– Почему вы так уверены, что это женщина?
Не знаю по какой причине, но я тоже не сомневался, что это женщина. Порой по вечерам мне даже казалось, что в моей комнате материализуется эта девушка, и ее лишенное четких черт лицо напоминало мне о собственных страданиях.
– Эмоции, Верлен. Чувствительность, с которой эта скрипачка заставляет свой инструмент петь, не характерна для мужчины, уж поверь.
Я машинально кивнул, хотя столь отвлеченные доводы казались мне неубедительными. Тем не менее я позволил уверенности захватить меня, и мои движения стали четче, музыкальные переливы постепенно замедлили разраставшуюся в моем теле тьму.
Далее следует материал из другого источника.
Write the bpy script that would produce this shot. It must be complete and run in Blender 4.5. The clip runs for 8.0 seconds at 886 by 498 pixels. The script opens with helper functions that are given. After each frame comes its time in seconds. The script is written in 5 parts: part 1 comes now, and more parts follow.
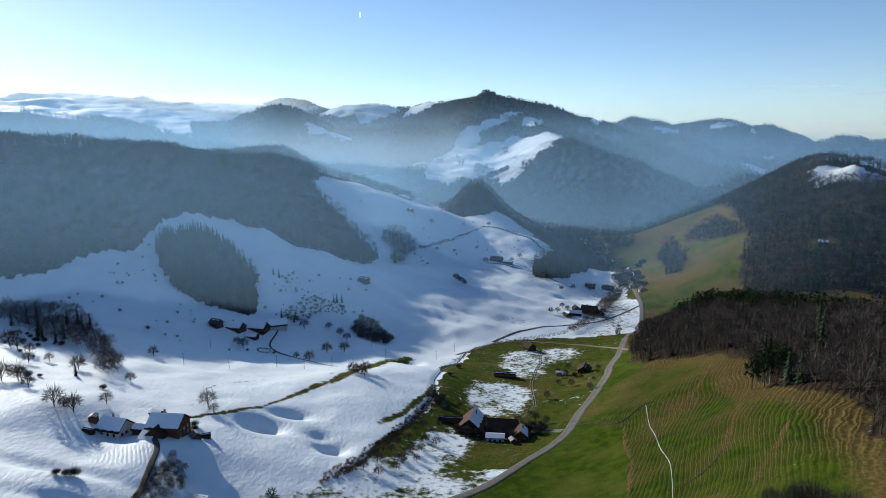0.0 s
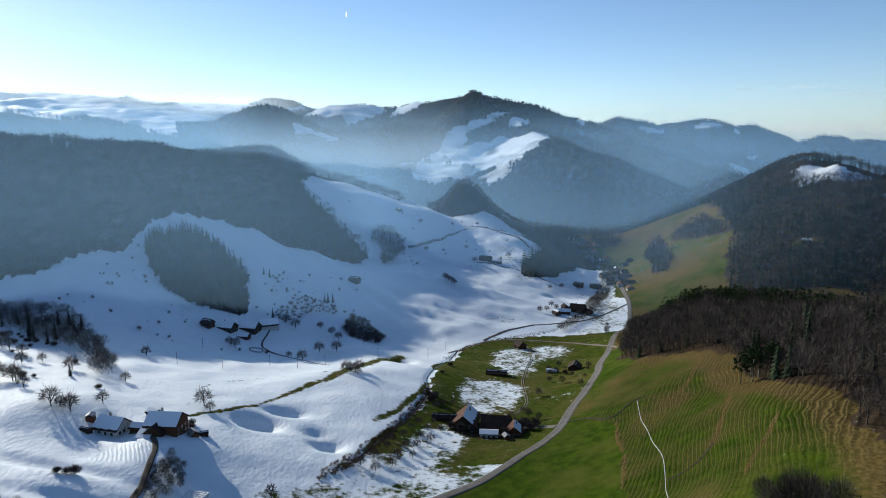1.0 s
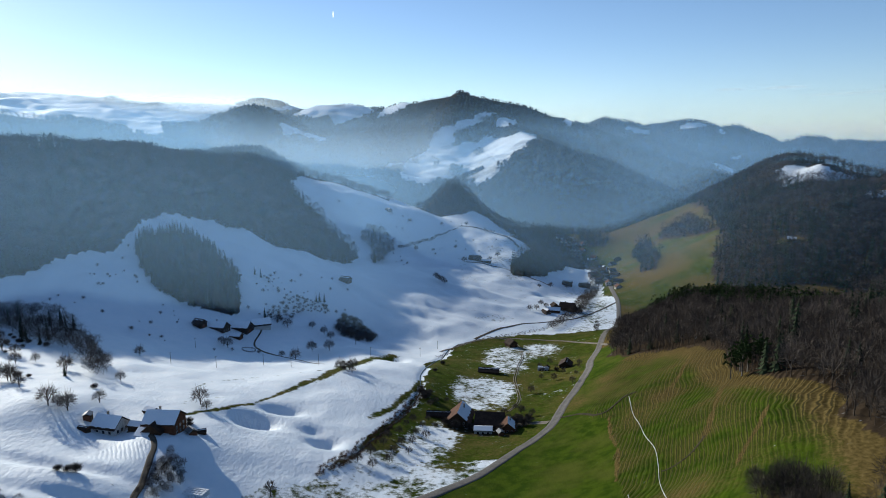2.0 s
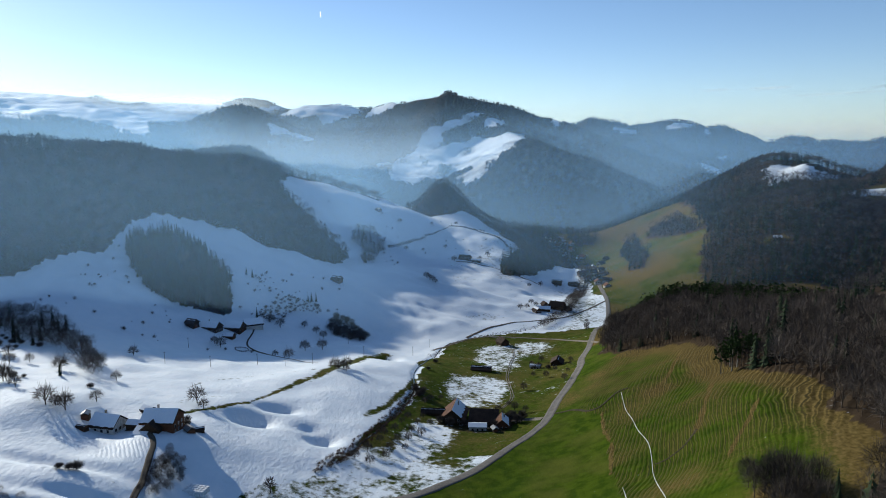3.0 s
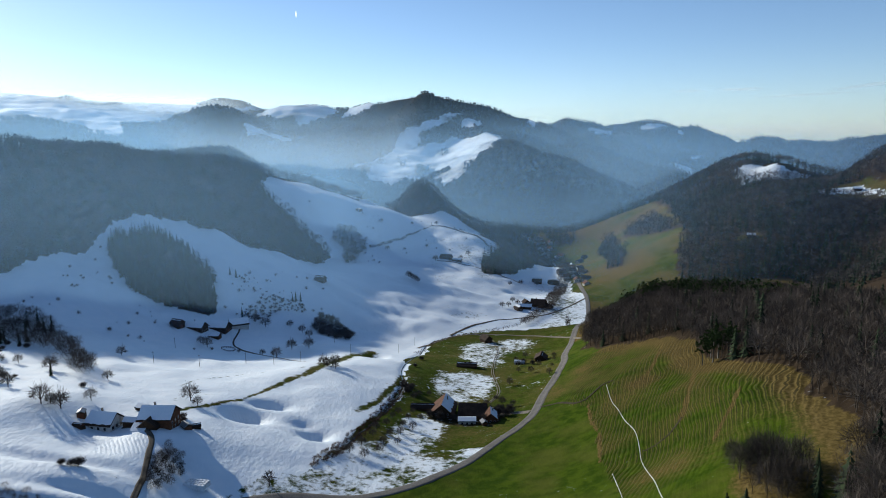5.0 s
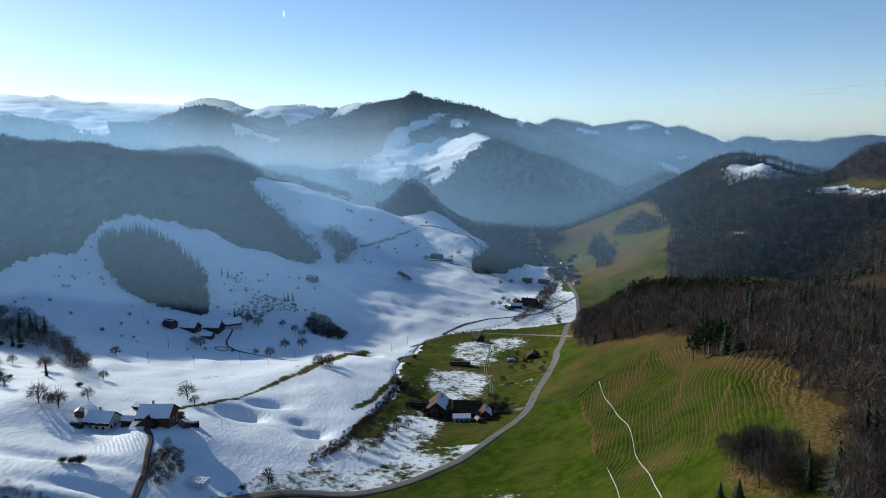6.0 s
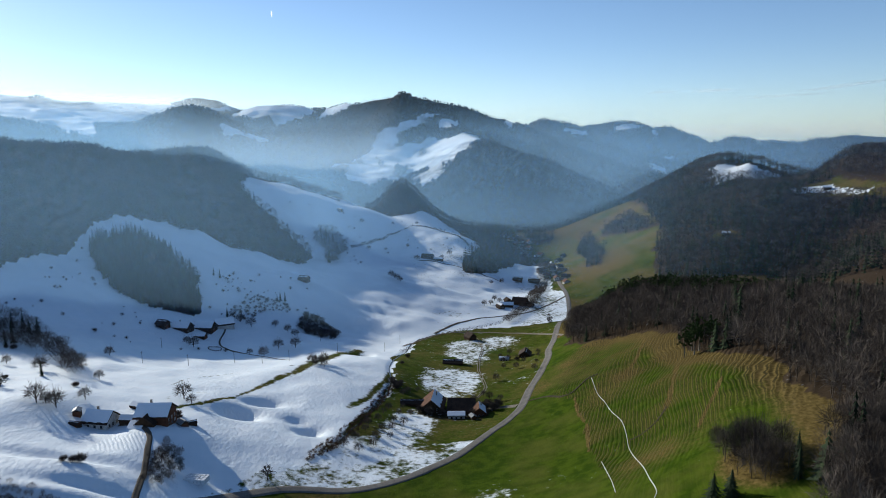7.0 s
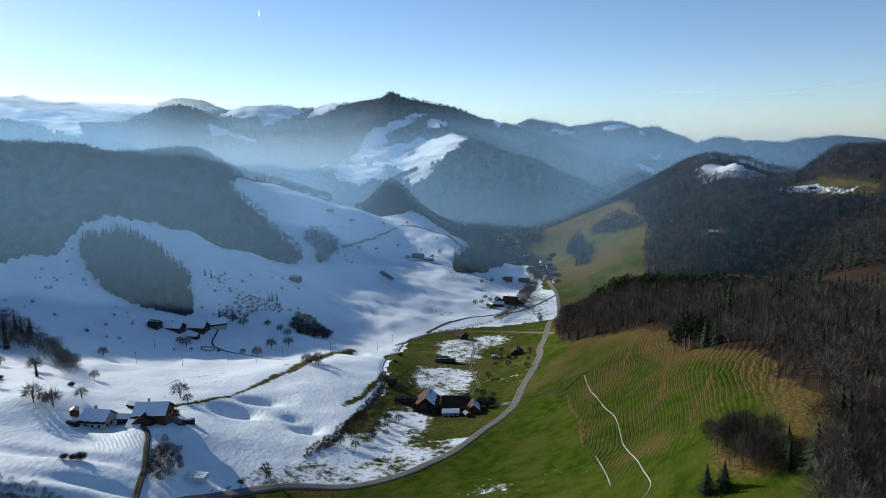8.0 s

При этом я прекрасно отдавал себе отчет в том, что являюсь посредственным музыкантом, и смирился с этим фактом, как и со всем остальным. Я знал, что и в этой области моя своеобразная природа делает меня ущербным. Еще несколько лет назад профессора Академии постановили: моя игра лишена жизни и души, в ней нет чувств, тонкости и таланта. Впрочем, отец разделял их мнение и не упускал случая напомнить мне об этом, когда у него возникало желание наставить меня на путь истинный.
Однако я до сих пор не сдался и хранил этот старый рояль – бесполезная старинная рухлядь, которую я нашел в глубине одного из дворцовых подвалов – и осмеливался играть на нем лишь изредка, по ночам, когда все вокруг спали.
Не переставая перебирать пальцами клавиши, я бросил взгляд в открытое окно и вгляделся в ночной мрак. В небе висела круглая луна, испуская болезненный и печальный свет, затененный несущим смерть туманом – токсическими, болезнетворными испарениями.
Наверное, сегодня мне так и не ответят…
– Медное небо без малейшего проблеска света, – тихо процитировал я любимого поэта отца, которому был обязан своим именем. – Кажется, будто луна живет и умирает…[1]
Мать улыбнулась мне, и ее улыбка была нежной и печальной одновременно. Затем ее образ померк, стал прозрачным, очертания фигуры сделались расплывчатыми. Наконец она исчезла, истаяла, словно призрак, унесенный порывом ветра.
Таким образом она прощалась со мной.